■ **The task**
From the first line of the listing below, retype each line up to and including the one with "return (np.sin(a *"; pictures stay out.
----
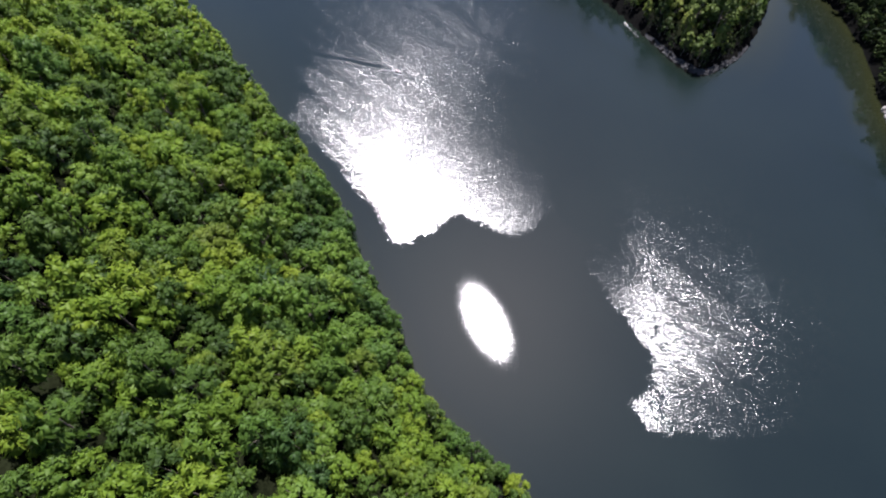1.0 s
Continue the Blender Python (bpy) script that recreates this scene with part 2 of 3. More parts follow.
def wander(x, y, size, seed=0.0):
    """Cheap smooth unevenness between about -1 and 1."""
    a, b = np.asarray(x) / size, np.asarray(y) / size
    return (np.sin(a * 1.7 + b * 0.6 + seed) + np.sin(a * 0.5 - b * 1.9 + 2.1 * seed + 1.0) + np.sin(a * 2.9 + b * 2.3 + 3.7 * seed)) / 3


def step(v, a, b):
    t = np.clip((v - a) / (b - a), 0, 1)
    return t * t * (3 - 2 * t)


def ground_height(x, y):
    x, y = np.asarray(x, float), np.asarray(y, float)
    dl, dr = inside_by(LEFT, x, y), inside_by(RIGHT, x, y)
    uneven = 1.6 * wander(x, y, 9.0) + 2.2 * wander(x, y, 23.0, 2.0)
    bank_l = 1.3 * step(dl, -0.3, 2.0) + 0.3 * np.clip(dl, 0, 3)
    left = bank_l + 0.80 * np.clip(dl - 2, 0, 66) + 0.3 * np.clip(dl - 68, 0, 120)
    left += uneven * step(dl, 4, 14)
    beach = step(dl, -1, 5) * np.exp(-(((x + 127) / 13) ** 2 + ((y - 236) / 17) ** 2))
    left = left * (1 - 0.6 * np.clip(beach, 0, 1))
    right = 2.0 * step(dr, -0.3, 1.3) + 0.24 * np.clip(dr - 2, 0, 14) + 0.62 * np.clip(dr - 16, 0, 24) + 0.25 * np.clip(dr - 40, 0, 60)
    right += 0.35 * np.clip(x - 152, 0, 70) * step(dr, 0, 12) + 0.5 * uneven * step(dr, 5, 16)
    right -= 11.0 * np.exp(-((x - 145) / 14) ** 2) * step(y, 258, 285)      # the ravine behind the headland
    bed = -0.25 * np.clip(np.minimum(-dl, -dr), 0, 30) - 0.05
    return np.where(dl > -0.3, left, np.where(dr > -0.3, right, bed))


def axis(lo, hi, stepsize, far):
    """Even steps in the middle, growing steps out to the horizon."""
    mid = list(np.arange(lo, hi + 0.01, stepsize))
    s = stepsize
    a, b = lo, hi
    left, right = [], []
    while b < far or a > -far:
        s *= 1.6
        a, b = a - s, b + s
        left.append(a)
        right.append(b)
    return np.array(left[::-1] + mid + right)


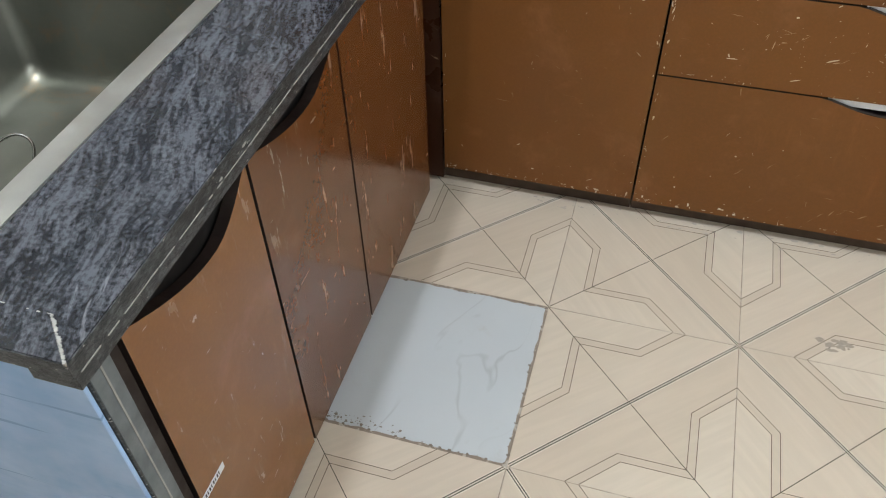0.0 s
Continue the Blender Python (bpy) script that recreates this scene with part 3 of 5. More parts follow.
----
■ **Written answer**
1.0 s
Continue the Blender Python (bpy) script that recreates this scene with part 2 of 3. More parts follow.
def wander(x, y, size, seed=0.0):
    """Cheap smooth unevenness between about -1 and 1."""
    a, b = np.asarray(x) / size, np.asarray(y) / size
    return (np.sin(a * 1.7 + b * 0.6 + seed) + np.sin(a * 0.5 - b * 1.9 + 2.1 * seed + 1.0) + np.sin(a * 2.9 + b * 2.3 + 3.7 * seed)) / 3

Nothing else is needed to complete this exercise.